13 Responses to “OnLive”


  • Amazing presentation! And what stamina those guys have… 7 years?

    It strikes me that their platform is also ideal for render-farming. As far as I understand the biggest bummer for any 3d work is waiting time with rendering – since OnLive’s has the hardware and their video encryption is so strong, wouldn’t it be a natural step for them to provide computer cycles to developers?

  • Well, there’s nothing stopping them from doing that, but the video encryption doesn’t play a role in that, except if you want stuff previsualized faster; after all you don’t want the next Pixar film to feature lossy compression, do you?

    I’m guessing there are just as good, probably better render-farm solutions out there.

  • This really is a strong contender for next paradigm in video games.

  • It sounds brilliant, but I really have a time believing it could ever work for timing-critical game genres like first person shooters.
    Even with massive increase in bandwidth, there’s still a problematic latency issue.

    Also, I can’t imagine streaming properly high res content will be fast enough time soon.

    That said, if it works, I agree – it changes everything.

  • this is a sweet idea– how much data are we talking per game session? bandwidth-wise there could be some problems. (sorry, haven’t had a chance to watch the clip, i’m ‘working’).

    next it’ll be your iTunes Store purchases stored externally (on their servers) ready for consumption on your muti-Apple-authorised devices (pff, and authorised headphones) with the swish of a wifi bar and the click of a well crafted round-cornered button. While they’re at it, wouldn’t it be cool if when you walk in the door (music playing on yer iPod) and you decide to plug the iPod into the dock / cable — wouldn’t it be bloody awesome if instantly the computer recognised that you were enjoying that song and continued to play it (now through iTunes). They could even work it into some wifi related / system where iTunes ‘senses’ you’re nearby and sync’s up…. did that make any sense?

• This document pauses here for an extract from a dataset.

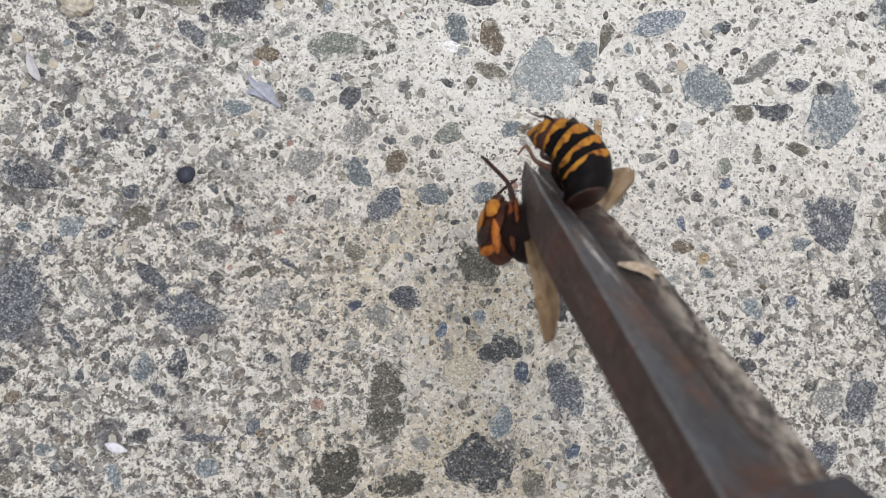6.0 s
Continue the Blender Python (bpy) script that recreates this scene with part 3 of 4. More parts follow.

  • next it’ll be your iTunes Store purchases stored externally (on their servers) ready for consumption

    It’s called Napster. It’s been around for ages …

  • I want to believe.

    Not only because I’ll be able to run Crysis on a netbook, but because of all the other things; because I’ll have less hardware that needs less updating. Because it’ll quite possibly run a plethora of other games that are hard to set up, DOS classics, odd C64 games, Bomb Jack arcade. This, I want to pay for.

  • Like Joen, I want to believe.

    I also know that latency is a product killer. WoW is a problem throughout the Pacfic Rim, because all Australians (for example) must use a US based server.

    We already have this in part. It’s called MMORG, and many such clients are literally now just a console for a partly pre-rendered feed.

    The problem with this kind of technology has never been speed (it’s been scaling up since dialup for years) – it’s latency. And FPS genre games will be next to impossible to play under this model unless render/ game farms are geographically close.

  • We already have this in part. It’s called MMORG, and many such clients are literally now just a console for a partly pre-rendered feed.

    You’re either talking in the abstract, or about a MMORPG I don’t know.

    And FPS genre games will be next to impossible to play under this model unless render/ game farms are geographically close.

    Absolutely true. But at the same time, if this is the future model for games, then like in multiplayer games, latency will be dealt with in the games themselves (or possibly OnLive will develop plugin network code to help the problem). It can’t possibly be entirely removed, and it’s likely to be a problem in areas. In fact, you’ll hear so much geek whine and hate over this that it’ll no doubt drown out all the good experiences.

    Everybody talks about the FPS as if it was the only genre that counts; personally I think it should’ve been left to die in the 90’s, but that’s just me :)

  • Fair comments.

    My point, in short, is that I find the entire notion exciting. And I really, really want this to work.

    But the little man on my shoulder tells me that there are laws of physics involved within networking that mean it’s not possible to “fix” latency without geographically close farms.

    FPS may not be the only genre, but it is one that (still) counts strongly.

  • Well they have said that the hubs will have to be geographically close.

  • So, with this, the only way to play the game I’ve purchased is to have constant internet connectivity? Sucks if you need to travel and want to play the game on your laptop on the plane.

    How are they going to deal with streaming what is essentially losslessly-compressed HD video? If the compression isn’t lossless, they’re going to lose a lot of people. Is that an enemy in the distance, or a compression artifact?

    Seems like a lot of potential pitfalls just for some buzzwords. Paradigm shift! Cloud computing! Blah blah blah

    /crotchety old man

  • Yeah, it’s compressed. At either 640×480 or 1280×720. :(

    Hopefully the barriers to entry won’t be so high that small or indie devs will be left out in the cold.

    And I do hope that this works out and isn’t just smoke and mirrors.